Bouts usually continue until one fighter is struck by an "incapacitating" blow or otherwise becomes disinclined to continue. A fighter may also yield (concede victory to the opponent) at any time during the bout. An "incapacitating" blow is defined as a valid attack to the head, neck, torso, armpit or inner groin area. Attacks to the legs or arms are considered "disabling". A hit to the arm disables that arm, which is held behind the fencer's back or hanging limply at their side. Fencers whose sword arm is disabled can switch hands. Some kingdoms use rules with additional details for strikes to the hand, which may simply disable the hand (represented by making a fist) or apply to the whole arm. For a strike to the leg or foot, the fencer can continue fighting but must kneel, sit on the ground, or balance on one leg. Under Cut and Thrust rules, hits to the leg or foot are considered incapacitating. Many kingdoms contain additional clarifications of these rules, such as only permitting sitting on the ground when the leg is hit, and/or limiting the permitted angle of approach for the opponent while seated (to avoid unsafe strikes to the back).

Bouts can be one-on-one, or a "mêlée" where more than two fencers are involved. Melees can involve teams of fencers that must work as a group, or an every-man-for-himself "grand mêlée". One important matter of safety in a mêlée is attacking an unaware fencer from behind. Normally this is not permitted unless it is announced before that particular match. When allowed, the attacking fencer must not slash or stab an opponent who doesn't know they are there, but rather must lay their blade on his or her shoulder so the tip is visible to the opponent and verbally tell them they have been "killed" in a loud voice.

===Tournaments===
SCA tournaments are usually conducted in rounds with winners of each round advancing towards the finals.

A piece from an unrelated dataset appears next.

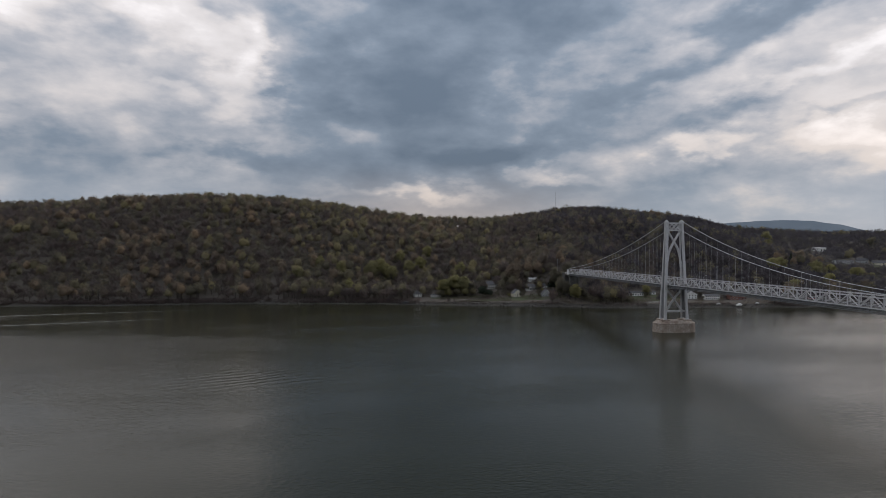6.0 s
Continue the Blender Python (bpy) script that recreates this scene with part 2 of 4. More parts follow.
# ================= materials =================
def material(name, dark, light, scale=1.0, rough=0.7, metal=0.0, bump=0.0, detail=6.0, spread=(0.35, 0.65), stain=None, stain_scale=0.05, island=0.0, specular=0.5, tone=0.0, leafy=0.0):
    """Two tones mixed by noise at one scale, stained at a larger one; sizes in features per metre."""
    m = bpy.data.materials.new(name)
    m.use_nodes = True
    nt = m.node_tree
    p = nt.nodes["Principled BSDF"]
    p.inputs["Roughness"].default_value, p.inputs["Metallic"].default_value = rough, metal
    p.inputs["Specular IOR Level"].default_value = specular
    tc = nt.nodes.new("ShaderNodeNewGeometry")
    n = nt.nodes.new("ShaderNodeTexNoise")
    n.inputs["Scale"].default_value, n.inputs["Detail"].default_value, n.inputs["Roughness"].default_value = scale, detail, 0.6
    nt.links.new(tc.outputs["Position"], n.inputs["Vector"])
    r = nt.nodes.new("ShaderNodeValToRGB")
    a, b = r.color_ramp.elements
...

Some common tournament formats are:
- Single or double elimination
- Swiss five
- Passe de Armes
- Scenarios (including group combat, terrain, obstacles, and more)

===Mêlées===
Mêlées between groups of fencers often take place at SCA events; these can be merely mock-brawls between disorganized "factions," but sophisticated small unit tactics are often seen. At Pennsic or the Gulf War it is not unknown for more than two hundred fencers to take the field for a "battle".

The SCA also allows simulations of period firearms to be used under certain conditions in fencing mêlées.

These simulations fire large "rubber bands" made of surgical tubing looped around and securely joined. "Wheel lock" pistols are most common, but muskets are not unknown.

This ammunition has enough mass to allow the target to feel its impact through fencing armor, but is light enough to prevent injury. Some SCA fencers have even built light cannon firing as many as fourteen rubber bands at a single shot, thus simulating the effects of grape shot.

==Fencing titles and awards==
There are many different awards for fencing within the Society.

===Interkingdom awards===
- The Order of the Laurel - Some fencers have been elevated to the Order of the Laurel for research and historical fencing technique.
- The Order of Defense - Created in 2015, the Order of Defense is a full Peerage-level award, equivalent to knighthood in the SCA, and is the highest honor a fencer can receive for rapier combat. Individuals receiving this award are allowed to wear a white livery collar and a heraldic badge consisting of three rapiers with crossed blades.
- The Order of the White Scarf - The various Orders of the White Scarf are kingdom orders recognizing excellence in SCA fencing. These orders are almost all signatory to a treaty giving permission to any other kingdom to use the name "White Scarf", which is registered with the SCA College of Arms. The treaty also includes an agreement by the signatory kingdoms to treat visiting members of other White Scarf orders as they treat their own White Scarves. Many people mistakenly think of the collection of these orders as an interkingdom order. There are kingdom Orders of the White Scarf in 13 out of the 20 different kingdoms. More information is at: http://cunnan.sca.org.au/wiki/White_Scarf and at Moondragon Manor Online.

===Kingdom awards===
- The Order of the Golden Rapier is the East Kingdom order for excellence in rapier combat.
- The Company of the Bronze Ring is the Midrealm order for fencing skill.
- The Meridian Order of the Blade is the Meridies order for fencing skill.
- The Order of the Queen's Blade is the Gleann Abhann order for fencing skill.
- The Order of The Dragon's Steel is given in the Kingdom of Drachenwald to those who display superior abilities in light weaponry. It carries with it a grant of arms. Before creating a new member of the Order, the Crown must consult with the Order.
- The Stile Fryd and Stile Huscarl are Calontir's awards for skill in cut and thrust. They carry an award or grant of arms, respectively.
- Ordo Circini Vitruvii. After the creation of the Order of Defence, the Northshield Order of the White Scarf was closed and the grant-level Ordo Circini Vitruvii created.

==Historical fencing and the SCA==
Along with their practice of fencing, many SCA fencers also study period fencing manuals such as those by Ridolfo Capo Ferro, Giacomo di Grassi, Camillo Agrippa, and Carranza. While study and use of period technique is far from universal, with the increased popularity of accurate rapier simulators (as opposed to foils and épées) as well as Cut and Thrust rules, participants are able to apply a large variety of period techniques in competition as well as being able to study it in a collaborative, non-competitive setting.

==Criticism==
Some fencers argue that draw cuts are not martially sound techniques and make cutting a due tempi ("double time") action, whereas a percussive cutting action would be in stesso tempo ("single time"). A counter-argument to this is that the slender, light blade of the rapier is a poor "chopping" blade and in period was often not particularly sharp. A drawing cut was far more effective for inflicting a serious wound. With the addition of the Cut & Thrust style and rules, this criticism no longer applies.